• Your instructions: Faithfully return all lines, omitting every embedded picture.

Start Provided data

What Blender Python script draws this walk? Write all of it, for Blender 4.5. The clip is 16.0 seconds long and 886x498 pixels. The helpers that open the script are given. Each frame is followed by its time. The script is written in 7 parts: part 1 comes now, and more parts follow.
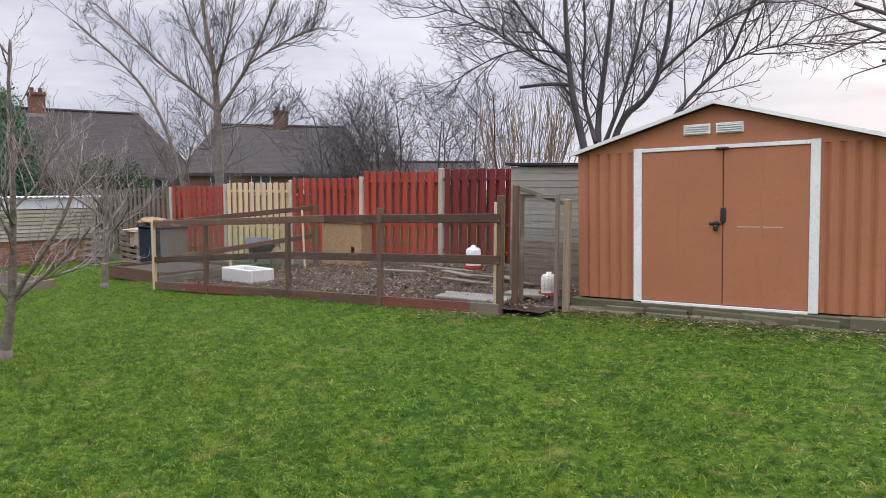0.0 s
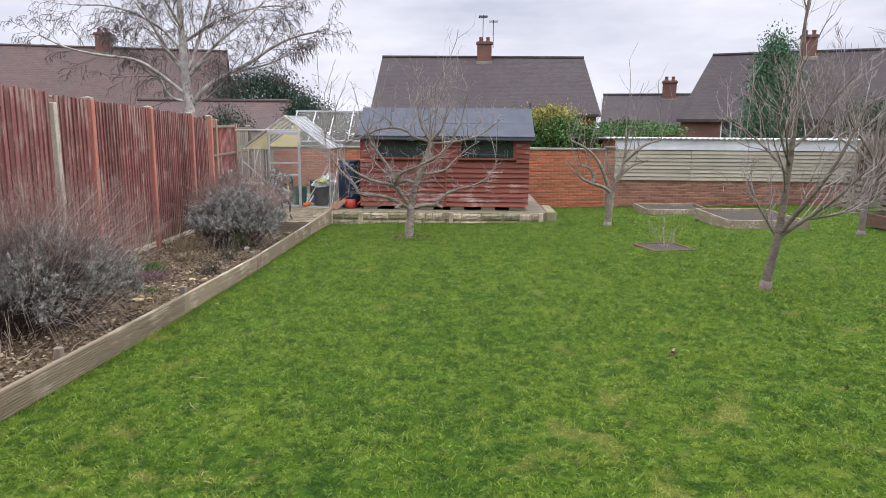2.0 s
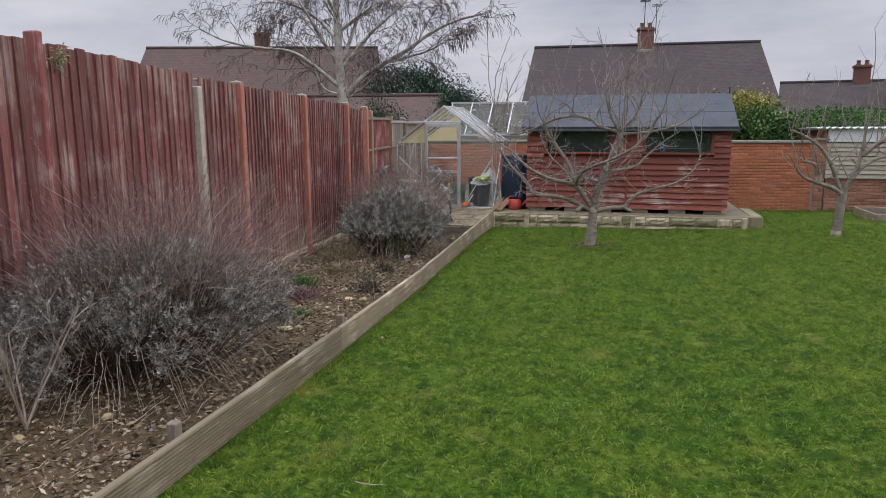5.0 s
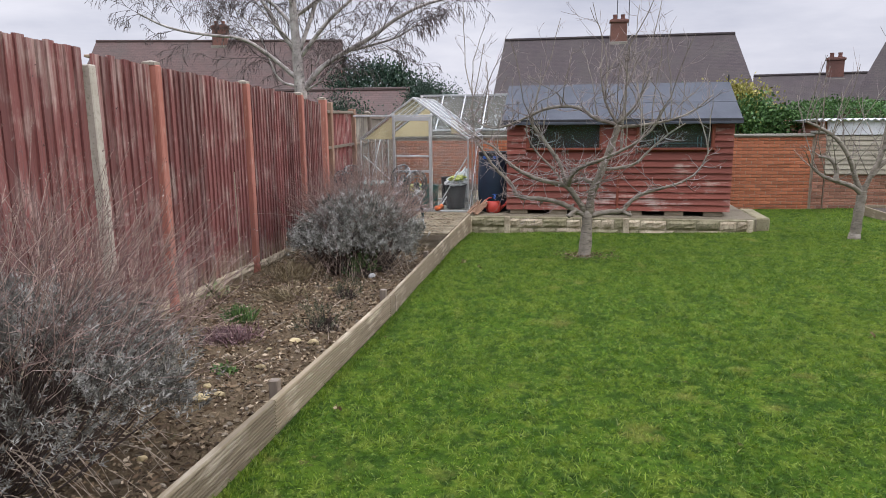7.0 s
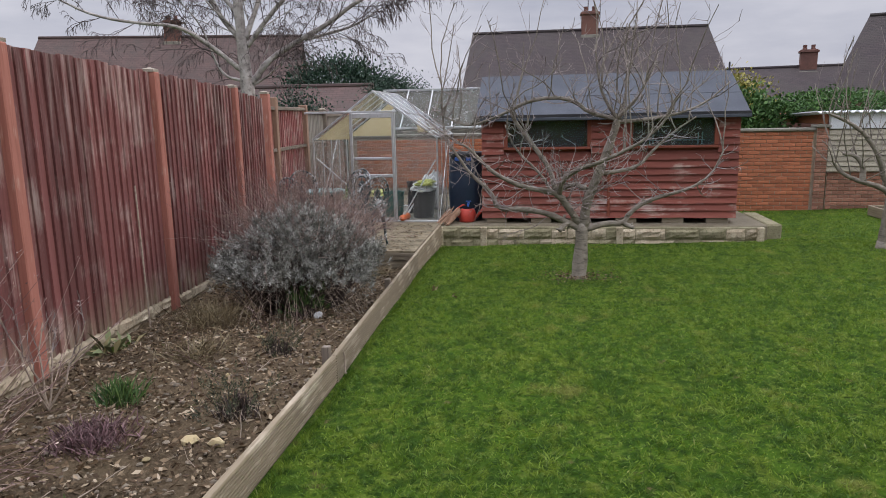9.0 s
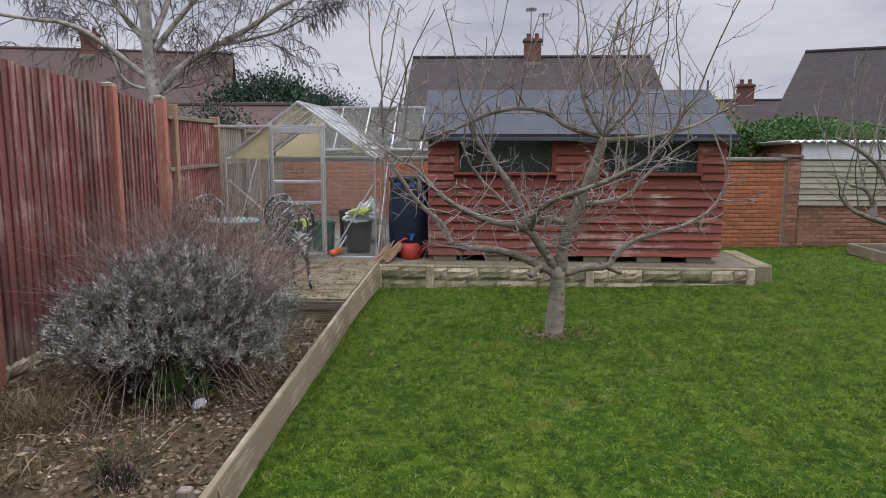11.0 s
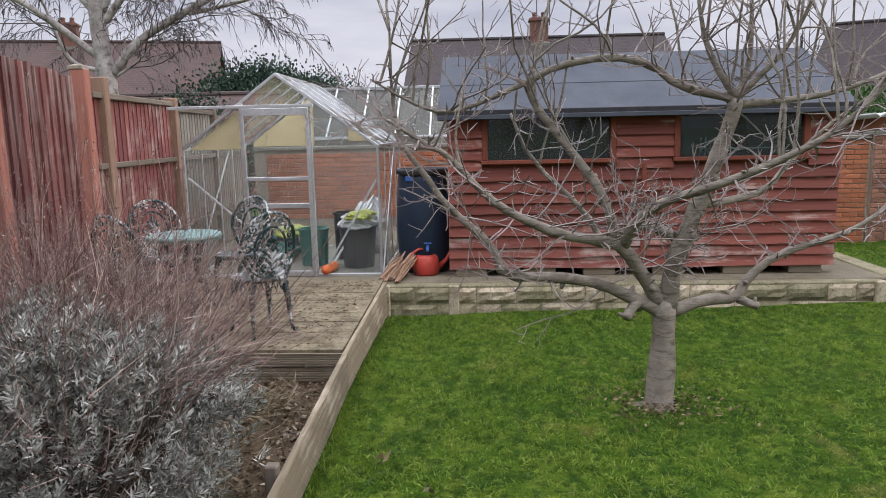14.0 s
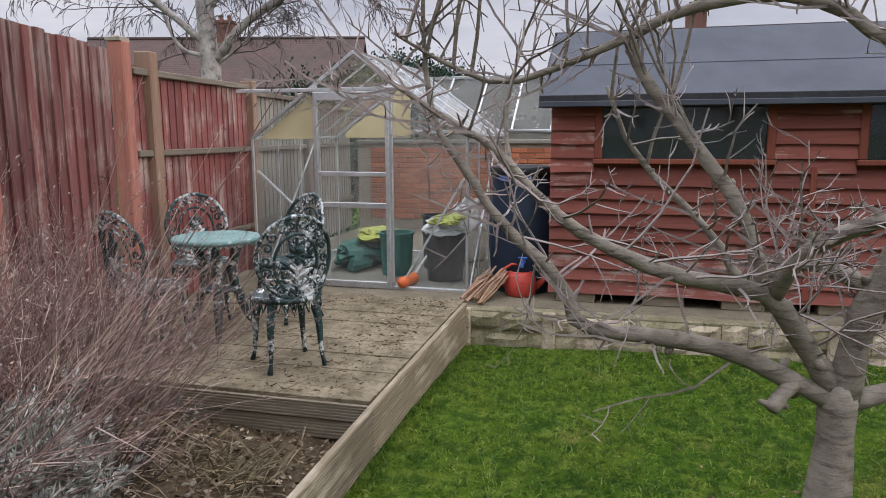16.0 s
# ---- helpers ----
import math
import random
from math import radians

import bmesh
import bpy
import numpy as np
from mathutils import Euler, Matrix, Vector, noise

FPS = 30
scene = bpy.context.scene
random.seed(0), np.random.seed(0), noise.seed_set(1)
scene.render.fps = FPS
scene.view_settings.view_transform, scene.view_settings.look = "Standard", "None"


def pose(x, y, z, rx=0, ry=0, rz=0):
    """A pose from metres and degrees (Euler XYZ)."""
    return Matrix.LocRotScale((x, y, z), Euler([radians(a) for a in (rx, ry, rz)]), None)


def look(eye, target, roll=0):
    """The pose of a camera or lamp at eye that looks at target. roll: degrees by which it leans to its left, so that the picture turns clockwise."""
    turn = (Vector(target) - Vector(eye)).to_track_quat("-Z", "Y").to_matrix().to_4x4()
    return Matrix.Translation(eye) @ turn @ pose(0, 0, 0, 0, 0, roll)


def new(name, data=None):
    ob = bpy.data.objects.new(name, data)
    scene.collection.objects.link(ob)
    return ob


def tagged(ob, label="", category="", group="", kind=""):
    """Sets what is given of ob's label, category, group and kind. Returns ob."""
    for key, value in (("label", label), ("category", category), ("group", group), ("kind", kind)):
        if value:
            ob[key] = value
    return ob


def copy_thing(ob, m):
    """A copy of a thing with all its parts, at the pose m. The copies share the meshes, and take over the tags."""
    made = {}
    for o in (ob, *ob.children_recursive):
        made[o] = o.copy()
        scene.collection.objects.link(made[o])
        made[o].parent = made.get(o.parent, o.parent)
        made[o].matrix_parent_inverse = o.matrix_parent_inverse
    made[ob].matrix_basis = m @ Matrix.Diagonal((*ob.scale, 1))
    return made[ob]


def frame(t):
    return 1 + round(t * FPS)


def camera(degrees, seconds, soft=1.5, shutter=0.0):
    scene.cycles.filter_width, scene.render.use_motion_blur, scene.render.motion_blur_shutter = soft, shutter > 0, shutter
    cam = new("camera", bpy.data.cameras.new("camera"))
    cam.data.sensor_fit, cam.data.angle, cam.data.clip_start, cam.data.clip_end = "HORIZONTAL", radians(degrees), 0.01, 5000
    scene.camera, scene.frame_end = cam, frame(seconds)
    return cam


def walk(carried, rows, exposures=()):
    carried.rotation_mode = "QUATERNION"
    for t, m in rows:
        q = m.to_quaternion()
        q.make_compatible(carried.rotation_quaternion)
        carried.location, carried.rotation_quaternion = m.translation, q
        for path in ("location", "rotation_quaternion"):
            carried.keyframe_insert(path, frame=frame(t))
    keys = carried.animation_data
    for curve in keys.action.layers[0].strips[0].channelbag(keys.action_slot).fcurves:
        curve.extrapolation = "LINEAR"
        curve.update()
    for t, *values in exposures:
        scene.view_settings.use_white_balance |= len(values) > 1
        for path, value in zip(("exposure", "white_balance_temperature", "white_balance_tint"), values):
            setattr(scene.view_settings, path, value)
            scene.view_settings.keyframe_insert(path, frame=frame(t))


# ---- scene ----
cam = camera(64.4, 16.0, 0.9)
METRES, EYE, TILT, LEAN, TURN = 11.0, 1.5, 0.0, 0.0, 36.0
ROWS = [
    (0.0, 0.0, 0.0, 0.0, 0.02, -5.11, -0.23),
    (0.5, -0.0042, -0.001, -0.0012, 0.96, -4.9, -0.29),
    (1.0, -0.0073, -0.0002, -0.0024, 7.75, -4.98, -0.0),
    (1.5, -0.0083, 0.0001, -0.0021, 25.59, -5.41, -0.0),
    (2.0, -0.0162, -0.012, -0.0021, 56.07, -10.0, -0.44),
    (2.5, -0.0355, -0.0218, -0.0036, 71.41, -12.39, 0.82),
    (3.0, -0.0575, -0.0212, -0.0054, 82.24, -12.64, 2.49),
    (3.5, -0.0893, -0.0093, -0.0054, 83.52, -12.33, 0.98),
    (4.0, -0.1238, -0.0003, -0.0076, 72.34, -11.25, -0.47),
    (6.5, -0.2926, 0.0632, -0.0194, 65.38, -10.25, 0.5),
    (7.0, -0.3255, 0.0756, -0.0199, 64.7, -10.55, 0.57),
    (7.5, -0.3609, 0.0922, -0.0216, 64.81, -10.68, 0.57),
    (8.0, -0.3984, 0.1063, -0.0241, 64.06, -11.07, 0.56),
    (8.5, -0.4289, 0.1238, -0.0237, 62.8, -11.63, 2.85),
    (9.0, -0.4625, 0.145, -0.0226, 62.1, -10.75, 1.16),
    (9.5, -0.4994, 0.1608, -0.0248, 57.73, -9.8, 0.48),
    (12.0, -0.6702, 0.2524, -0.0383, 57.15, -7.85, 0.22),
    (12.5, -0.6994, 0.2641, -0.0382, 57.0, -8.15, 1.73),
    (13.0, -0.7308, 0.2814, -0.0407, 57.86, -8.66, 1.71),
    (13.5, -0.7611, 0.2938, -0.0432, 58.32, -9.12, 1.54),
    (14.0, -0.7873, 0.3079, -0.0441, 56.94, -9.3, 1.23),
    (14.5, -0.81, 0.3315, -0.0471, 57.65, -9.21, 0.93),
    (15.0, -0.831, 0.3501, -0.0495, 58.5, -9.68, 0.42),
    (15.5, -0.8553, 0.3703, -0.0506, 62.8, -9.93, 0.76),
    (16.0, -0.869, 0.3998, -0.0512, 68.68, -9.26, 0.2),
]
walk(cam, [(t, pose(0, 0, EYE, TILT, LEAN, TURN) @ pose(METRES * x, METRES * y, METRES * z, 90 + pitch, roll, yaw)) for t, x, y, z, yaw, pitch, roll in ROWS],
     [(t, stops, 6380, 14) for t, stops in ((0.0, 1.14), (1.5, 1.30), (2.0, 1.34), (2.5, 1.22), (3.0, 1.10), (3.5, 1.10), (4.0, 0.72), (6.5, 0.99), (7.0, 1.13), (7.5, 1.10), (8.0, 1.04), (9.0, 0.76), (9.5, 0.65), (12.0, 0.97), (12.5, 1.08), (13.0, 1.12), (14.0, 1.01), (15.0, 1.02), (15.5, 0.89), (16.0, 0.88))])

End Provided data

• Written solution:
What Blender Python script draws this walk? Write all of it, for Blender 4.5. The clip is 16.0 seconds long and 886x498 pixels. The helpers that open the script are given. Each frame is followed by its time. The script is written in 7 parts: part 1 comes now, and more parts follow.
0.0 s
2.0 s
5.0 s
7.0 s
9.0 s
11.0 s
14.0 s
16.0 s
# ---- helpers ----
import math
import random
from math import radians

import bmesh
import bpy
import numpy as np
from mathutils import Euler, Matrix, Vector, noise

FPS = 30
scene = bpy.context.scene
random.seed(0), np.random.seed(0), noise.seed_set(1)
scene.render.fps = FPS
scene.view_settings.view_transform, scene.view_settings.look = "Standard", "None"


def pose(x, y, z, rx=0, ry=0, rz=0):
    """A pose from metres and degrees (Euler XYZ)."""
    return Matrix.LocRotScale((x, y, z), Euler([radians(a) for a in (rx, ry, rz)]), None)


def look(eye, target, roll=0):
    """The pose of a camera or lamp at eye that looks at target. roll: degrees by which it leans to its left, so that the picture turns clockwise."""
    turn = (Vector(target) - Vector(eye)).to_track_quat("-Z", "Y").to_matrix().to_4x4()
    return Matrix.Translation(eye) @ turn @ pose(0, 0, 0, 0, 0, roll)


def new(name, data=None):
    ob = bpy.data.objects.new(name, data)
    scene.collection.objects.link(ob)
    return ob


def tagged(ob, label="", category="", group="", kind=""):
    """Sets what is given of ob's label, category, group and kind. Returns ob."""
    for key, value in (("label", label), ("category", category), ("group", group), ("kind", kind)):
        if value:
            ob[key] = value
    return ob


def copy_thing(ob, m):
    """A copy of a thing with all its parts, at the pose m. The copies share the meshes, and take over the tags."""
    made = {}
    for o in (ob, *ob.children_recursive):
        made[o] = o.copy()
        scene.collection.objects.link(made[o])
        made[o].parent = made.get(o.parent, o.parent)
        made[o].matrix_parent_inverse = o.matrix_parent_inverse
    made[ob].matrix_basis = m @ Matrix.Diagonal((*ob.scale, 1))
    return made[ob]


def frame(t):
    return 1 + round(t * FPS)


def camera(degrees, seconds, soft=1.5, shutter=0.0):
    scene.cycles.filter_width, scene.render.use_motion_blur, scene.render.motion_blur_shutter = soft, shutter > 0, shutter
    cam = new("camera", bpy.data.cameras.new("camera"))
    cam.data.sensor_fit, cam.data.angle, cam.data.clip_start, cam.data.clip_end = "HORIZONTAL", radians(degrees), 0.01, 5000
    scene.camera, scene.frame_end = cam, frame(seconds)
    return cam


def walk(carried, rows, exposures=()):
    carried.rotation_mode = "QUATERNION"
    for t, m in rows:
        q = m.to_quaternion()
        q.make_compatible(carried.rotation_quaternion)
        carried.location, carried.rotation_quaternion = m.translation, q
        for path in ("location", "rotation_quaternion"):
            carried.keyframe_insert(path, frame=frame(t))
    keys = carried.animation_data
    for curve in keys.action.layers[0].strips[0].channelbag(keys.action_slot).fcurves:
        curve.extrapolation = "LINEAR"
        curve.update()
    for t, *values in exposures:
        scene.view_settings.use_white_balance |= len(values) > 1
        for path, value in zip(("exposure", "white_balance_temperature", "white_balance_tint"), values):
            setattr(scene.view_settings, path, value)
            scene.view_settings.keyframe_insert(path, frame=frame(t))


# ---- scene ----
cam = camera(64.4, 16.0, 0.9)
METRES, EYE, TILT, LEAN, TURN = 11.0, 1.5, 0.0, 0.0, 36.0
ROWS = [
    (0.0, 0.0, 0.0, 0.0, 0.02, -5.11, -0.23),
    (0.5, -0.0042, -0.001, -0.0012, 0.96, -4.9, -0.29),
    (1.0, -0.0073, -0.0002, -0.0024, 7.75, -4.98, -0.0),
    (1.5, -0.0083, 0.0001, -0.0021, 25.59, -5.41, -0.0),
    (2.0, -0.0162, -0.012, -0.0021, 56.07, -10.0, -0.44),
    (2.5, -0.0355, -0.0218, -0.0036, 71.41, -12.39, 0.82),
    (3.0, -0.0575, -0.0212, -0.0054, 82.24, -12.64, 2.49),
    (3.5, -0.0893, -0.0093, -0.0054, 83.52, -12.33, 0.98),
    (4.0, -0.1238, -0.0003, -0.0076, 72.34, -11.25, -0.47),
    (6.5, -0.2926, 0.0632, -0.0194, 65.38, -10.25, 0.5),
    (7.0, -0.3255, 0.0756, -0.0199, 64.7, -10.55, 0.57),
    (7.5, -0.3609, 0.0922, -0.0216, 64.81, -10.68, 0.57),
    (8.0, -0.3984, 0.1063, -0.0241, 64.06, -11.07, 0.56),
    (8.5, -0.4289, 0.1238, -0.0237, 62.8, -11.63, 2.85),
    (9.0, -0.4625, 0.145, -0.0226, 62.1, -10.75, 1.16),
    (9.5, -0.4994, 0.1608, -0.0248, 57.73, -9.8, 0.48),
    (12.0, -0.6702, 0.2524, -0.0383, 57.15, -7.85, 0.22),
    (12.5, -0.6994, 0.2641, -0.0382, 57.0, -8.15, 1.73),
    (13.0, -0.7308, 0.2814, -0.0407, 57.86, -8.66, 1.71),
    (13.5, -0.7611, 0.2938, -0.0432, 58.32, -9.12, 1.54),
    (14.0, -0.7873, 0.3079, -0.0441, 56.94, -9.3, 1.23),
    (14.5, -0.81, 0.3315, -0.0471, 57.65, -9.21, 0.93),
    (15.0, -0.831, 0.3501, -0.0495, 58.5, -9.68, 0.42),
    (15.5, -0.8553, 0.3703, -0.0506, 62.8, -9.93, 0.76),
    (16.0, -0.869, 0.3998, -0.0512, 68.68, -9.26, 0.2),
]
walk(cam, [(t, pose(0, 0, EYE, TILT, LEAN, TURN) @ pose(METRES * x, METRES * y, METRES * z, 90 + pitch, roll, yaw)) for t, x, y, z, yaw, pitch, roll in ROWS],
     [(t, stops, 6380, 14) for t, stops in ((0.0, 1.14), (1.5, 1.30), (2.0, 1.34), (2.5, 1.22), (3.0, 1.10), (3.5, 1.10), (4.0, 0.72), (6.5, 0.99), (7.0, 1.13), (7.5, 1.10), (8.0, 1.04), (9.0, 0.76), (9.5, 0.65), (12.0, 0.97), (12.5, 1.08), (13.0, 1.12), (14.0, 1.01), (15.0, 1.02), (15.5, 0.89), (16.0, 0.88))])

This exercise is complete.